Chamarthi: At the same time, we are expanding our open innovation network, where we work in partnerships with high-tech companies. An example of this is the blockchain “Car eWallet” payment system, facilitating payments for charging electric cars, which we are developing together with various partners. The blockchain technology on which the system is based can also be used to enable wireless software updates in vehicles.

How do you coordinate all these individual ideas?

Chamarthi: Several successful activities have existed for a long time in the different divisions and business units. The ZF think tank is also constantly coming up with new ideas. As Chief Digital Officer, it is my task to orchestrate and streamline our portfolio of investments, helping us move from a disconnected portfolio to a streamlined portfolio.

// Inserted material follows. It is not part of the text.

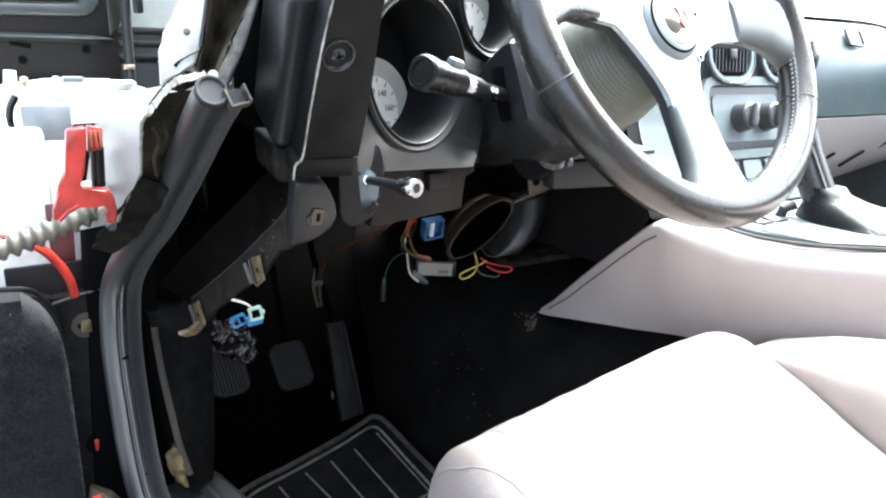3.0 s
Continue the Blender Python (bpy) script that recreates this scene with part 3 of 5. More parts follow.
def red_hinge():
    rh = thing("pillar_hinge_arm", (-0.39, 0.25, 0.7), "red painted steel hinge arm bolted to the pillar", "door hinge")
    arm = [(-0.4110, 0.2470, 0.7551), (-0.3970, 0.2470, 0.7571), (-0.3987, 0.2470, 0.7391), (-0.4016, 0.2470, 0.7208), (-0.4054, 0.2470, 0.7117), (-0.4070, 0.2470, 0.7066), (-0.3864, 0.2470, 0.7069), (-0.3825, 0.2470, 0.7019), (-0.3810, 0.2470, 0.6888), (-0.3830, 0.2470, 0.6758), (-0.3868, 0.2470, 0.6722), (-0.3896, 0.2470, 0.6754),
           (-0.3882, 0.2470, 0.6917), (-0.3909, 0.2470, 0.6948), (-0.4095, 0.2470, 0.6956), (-0.4180, 0.2470, 0.6905), (-0.4225, 0.2470, 0.6840), (-0.4275, 0.2470, 0.6850), (-0.4265, 0.2470, 0.6943), (-0.4183, 0.2470, 0.7102), (-0.4152, 0.2470, 0.7215), (-0.4129, 0.2470, 0.7395)]
    part("arm", prism(arm, (0, -0.015, 0), 0.0022, 3), RED_PAINT, rh)
    part("rib", tube([(-0.4085, 0.2312, 0.6955), (-0.4165, 0.2312, 0.6915), (-0.4235, 0.2312, 0.6845)], 0.0017, 6), RED_PAINT, rh)
    lug = [(-0.3950, 0.2440, 0.7571), (-0.3843, 0.2440, 0.7546), (-0.3857, 0.2440, 0.7377), (-0.3970, 0.2440, 0.7357)]
    part("lug", prism(lug, (0, 0.012, 0), 0.0012), RED_PAINT, rh)
    for x in (-0.3935, -0.3902, -0.3868):
        part("spring_leaf", box((x - 0.0012, 0.2395, 0.7400), (x + 0.0012, 0.2435, 0.7535), 0.0008), ORANGE_RED, rh)
    part("pivot", tube([(-0.3905, 0.262, 0.705), (-0.3885, 0.262, 0.738)], 0.0055, 12), SATIN_BLACK, rh)
    part("pivot_base", spin([(0.0, 0.0), (0.012, 0.0), (0.012, 0.004), (0.008, 0.008), (0.0, 0.009)], Matrix.Translation((-0.394, 0.275, 0.699)), 18, False), BODY_METAL, rh)
    for x, z in ((-0.3922, 0.6900), (-0.3868, 0.6762)):
        part("bolt", spin([(0.0, 0.0), (0.0040, 0.0), (0.0040, 0.002), (0.0026, 0.0028), (0.0, 0.0026)], facing((x, 0.2316, z), (0, -1, 0)), 6, False), STEEL if x < -0.39 else DARK_STEEL, rh)
    moved(rh, (-0.0041, -0.0436, 0.0076), 0.93)
    wb = thing("wiring_boot", (-0.43, 0.26, 0.68), "grey ribbed rubber wiring boot between door and pillar", "rubber boot")
    line = smooth_line([(-0.3896, 0.2620, 0.6866), (-0.4010, 0.2620, 0.6816), (-0.4189, 0.2600, 0.6757), (-0.4363, 0.2580, 0.6696), (-0.4530, 0.2560, 0.6645), (-0.4731, 0.2540, 0.6600), (-0.5037, 0.2500, 0.6530), (-0.56, 0.25, 0.65)], 16)
    prof = (0.0062, 0.0070, 0.0088, 0.0102, 0.0104, 0.0096, 0.0080, 0.0066)
    part("bellows", tube(line, [prof[i % 8] for i in range(len(line))], 18), GREY_RUBBER, wb, sharp=60)
    part("end_collar", tube([(-0.392, 0.2625, 0.6858), (-0.3845, 0.2635, 0.6885)], 0.0095, 16), RUBBER, wb, "black end collar")
    cs = thing("check_strap", (-0.44, 0.33, 0.63), "curved red painted steel door check strap", "door check")
    pts = smooth_line([(-0.5059, 0.3300, 0.6695), (-0.4741, 0.3300, 0.6585), (-0.4533, 0.3300, 0.6502), (-0.4366, 0.3300, 0.6378), (-0.4245, 0.3300, 0.6200), (-0.4188, 0.3300, 0.6053), (-0.4164, 0.3300, 0.5908)], 5)
    part("strap", tube(pts, 0.0082, 10, flat=0.5), RED_PAINT, cs)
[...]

This will ultimately help us become a technology leader in automated driving, electrified drives and integrated safety.

Is there a comprehensive plan for ZF’s digital transformation?

Chamarthi: We already have a great foundation and a number of initiatives underway. We need to create further success by building on the existing momentum. We are currently working on a long-term roadmap. But nevertheless, we have to prepare our organization to become more agile and prepared to respond to the rapidly changing environment and technology landscape of the digital world.

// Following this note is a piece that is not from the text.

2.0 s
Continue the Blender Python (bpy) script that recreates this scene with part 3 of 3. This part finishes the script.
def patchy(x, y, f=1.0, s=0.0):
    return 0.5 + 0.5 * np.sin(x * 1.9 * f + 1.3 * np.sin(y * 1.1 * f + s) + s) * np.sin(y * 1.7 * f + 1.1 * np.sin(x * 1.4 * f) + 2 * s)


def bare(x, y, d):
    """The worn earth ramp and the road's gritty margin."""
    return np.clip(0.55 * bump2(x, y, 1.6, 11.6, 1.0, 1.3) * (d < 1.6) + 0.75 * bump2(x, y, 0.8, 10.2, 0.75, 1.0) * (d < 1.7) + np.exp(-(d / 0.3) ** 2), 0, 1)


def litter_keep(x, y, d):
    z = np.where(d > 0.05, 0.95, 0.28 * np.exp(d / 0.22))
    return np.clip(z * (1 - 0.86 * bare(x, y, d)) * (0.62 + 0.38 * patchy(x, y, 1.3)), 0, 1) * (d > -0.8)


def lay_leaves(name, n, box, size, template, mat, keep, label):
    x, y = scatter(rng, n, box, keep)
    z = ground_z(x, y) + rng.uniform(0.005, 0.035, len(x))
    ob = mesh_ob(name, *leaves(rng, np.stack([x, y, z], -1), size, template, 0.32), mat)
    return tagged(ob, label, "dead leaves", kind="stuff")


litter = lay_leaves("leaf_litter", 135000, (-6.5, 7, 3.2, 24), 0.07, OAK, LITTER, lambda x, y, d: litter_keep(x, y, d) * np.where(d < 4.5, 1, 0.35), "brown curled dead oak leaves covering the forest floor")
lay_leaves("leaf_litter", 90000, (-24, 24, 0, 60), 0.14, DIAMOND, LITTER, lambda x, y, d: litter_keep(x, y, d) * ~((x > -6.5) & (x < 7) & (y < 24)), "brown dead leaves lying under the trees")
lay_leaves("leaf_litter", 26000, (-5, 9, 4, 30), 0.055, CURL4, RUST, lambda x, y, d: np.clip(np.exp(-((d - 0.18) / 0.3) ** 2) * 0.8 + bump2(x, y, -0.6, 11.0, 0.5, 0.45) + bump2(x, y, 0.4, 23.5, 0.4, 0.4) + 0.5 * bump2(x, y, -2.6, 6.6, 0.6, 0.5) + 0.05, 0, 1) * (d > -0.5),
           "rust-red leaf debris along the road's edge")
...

Gollewski: In today’s market environment, speed is a key factor. This is why it’s a good idea for us to work in flexible networks. Our task in Advanced Engineering is to go on integrating new ideas into an all-embracing system, so we can meet all our automotive customers’ expectations and requirements.

Torsten Gollewski

studied communications engineering and started his career with an automotive supplier, before moving to Audi in 2000. There he played a significant role in setting up Audi Electronics Venture GmbH. At the end of 2013, Gollewski became general manager of Automotive Safety Technologies GmbH, a joint venture between Audi and Andata. He assumed his role as Head of Advanced Development at ZF midway through 2016, and is also CEO of the newly founded Zukunft Ventures GmbH.